Lire deux chapitres du document ABC. Terminer l'analyse du dossier XYZ. Rédiger le rapport dû pour hier. Assister à la conférence de 10h. Ne pas oublier le dîner d'affaires ce midi. Inscrire les enfants au camp de jour pour l'été.

Ce type de liste, libérateur pour la majorité des travailleurs, s'avère catastrophique pour ceux qui souffrent d'anxiété ou de perfectionnisme. «On remarque que les personnes en épuisement professionnel ont tendance à dresser des listes qui n'ont rien de réaliste, explique Nicolas Chevrier, psychologue du travail. Elles se fixent un nombre exagéré de tâches le matin, et elles n'arrivent pas à tout faire. De retour à la maison, elles vivent un fort sentiment d'échec.»

 

Ainsi, la liste n'aurait pas que de bons côtés. Découragés par des quantités de tâches non biffées, certains travailleurs en arrivent à se démotiver. Le travail à accomplir s'accumule, et un cercle vicieux s'installe.

«Ces personnes perfectionnistes ont l'impression que plus elles placent la barre haut, mieux elles vont fonctionner, mais ça ne se produit pas. Elles ne remarquent pas qu'elles ont accompli neuf des dix tâches sur leur liste: elles ne sont préoccupées que par l'élément qui reste à faire. On voit ça souvent», ajoute M. Chevrier.

Auteure du livre L'Art des listes, Dominique Loreau s'intéresse elle aussi à ces échéanciers impossibles à maîtriser.
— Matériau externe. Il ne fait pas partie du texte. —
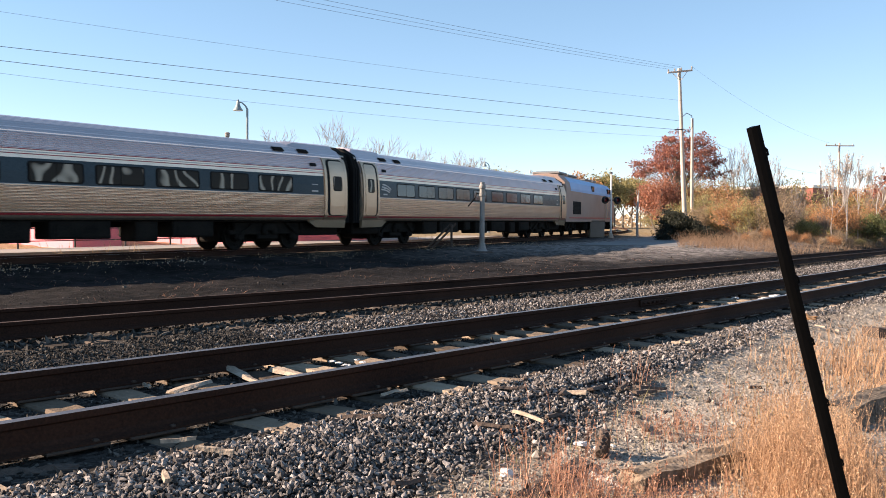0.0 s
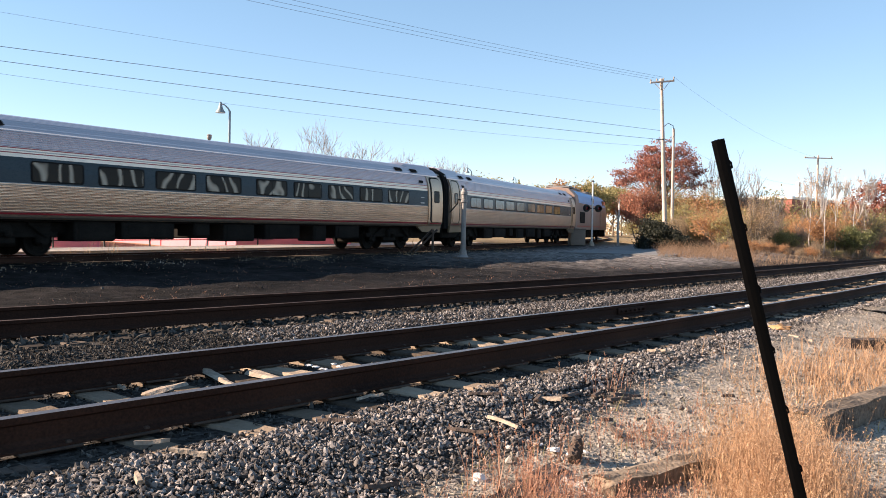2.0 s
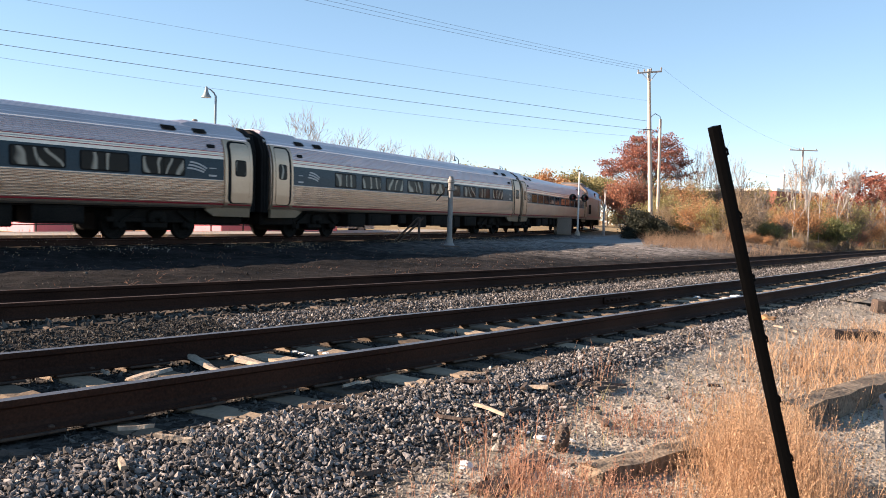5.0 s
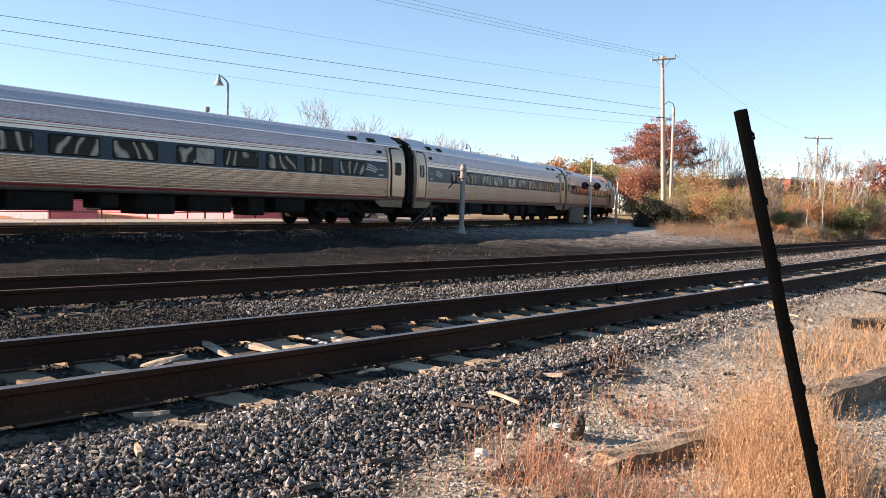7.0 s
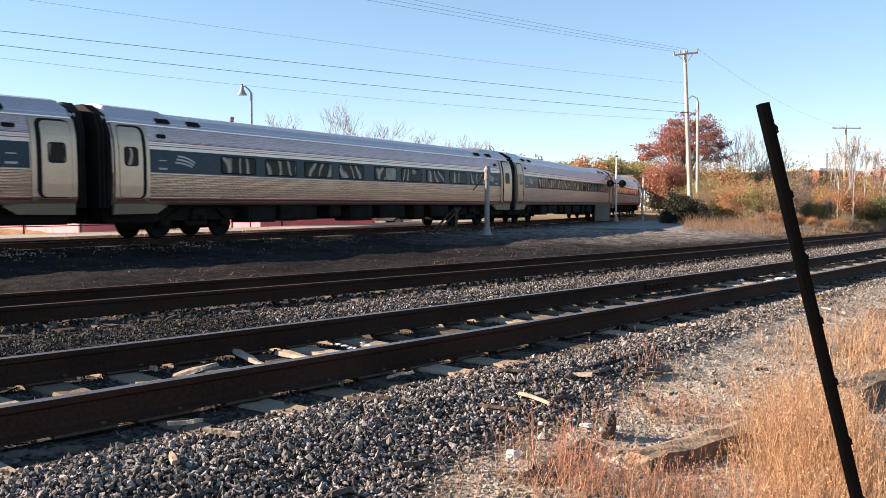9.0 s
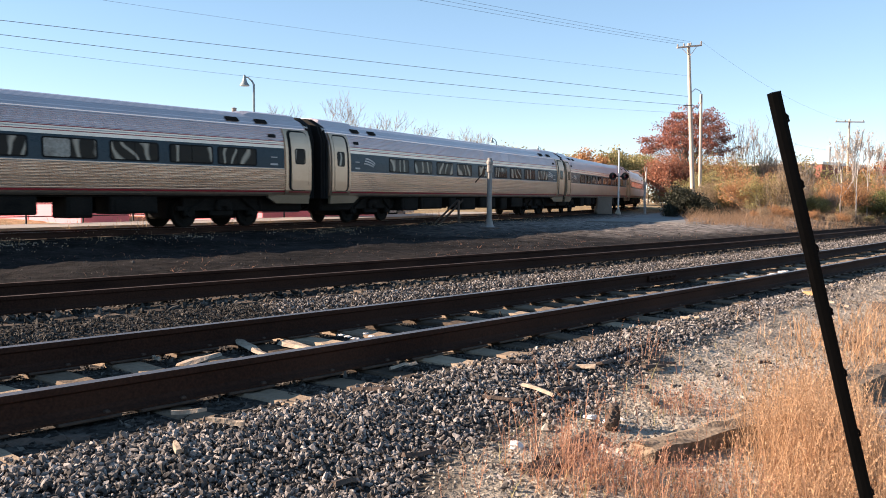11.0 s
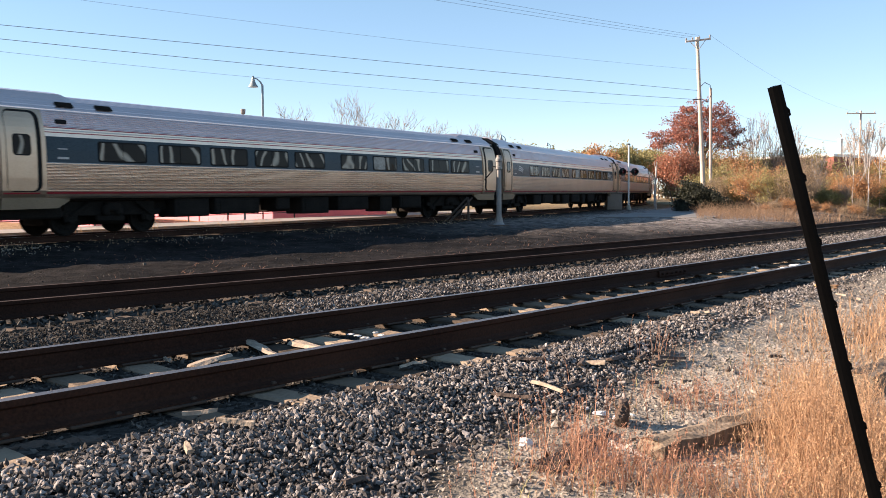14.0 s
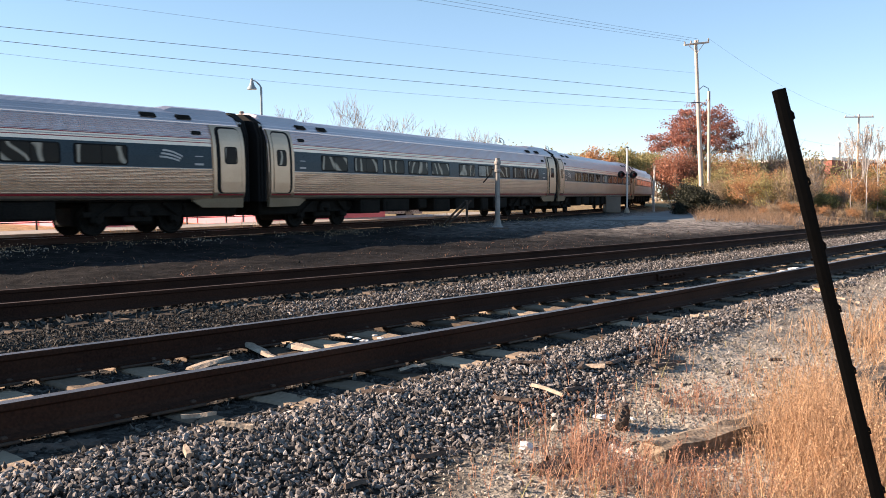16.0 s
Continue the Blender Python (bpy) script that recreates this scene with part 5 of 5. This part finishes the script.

Elle précise qu'il est facile de noter des buts à atteindre sur un bout de papier, mais qu'il est plus ardu de décortiquer chacun des objectifs de manière à rendre la liste réalisable. L'élément «rédiger un rapport» devrait donc être scindé en sous-catégories, comme «déterminer les chapitres, écrire la moitié du rapport avant midi, écrire le reste avant 15h, faire la révision, envoyer le rapport par courriel».

Simple, mais motivant, soutient-elle.

«La personne anxieuse a toujours l'impression que, si elle ne fait pas telle chose, il va arriver une catastrophe, ajoute Éveline Marcil-Denault, psychologue organisationnelle et conférencière. Elle a besoin d'apprendre à lâcher prise et de respirer un peu! La liste ne doit pas devenir un carcan.»

Quitte à lâcher le crayon pour arriver à lâcher prise sur la pile de tâches qui s'accumulent.

Ainsi, s'il peut être agréable de lister les objectifs à atteindre avant de souffler ses 50 bougies, mieux vaut prendre l'exercice pour ce qu'il est: une simple liste de buts à atteindre dans un monde idéal, dédramatise Mme Loreau.

Alors dans 10 ans, on aimerait bien avoir acheté un chalet, appris le japonais, grimpé les échelons au travail, rénové le sous-sol et trouvé le grand amour? Génial, mais «adaptons-nous en cours de route, conclut l'auteure, car les listes, elles doivent être vivantes, en quelque sorte.»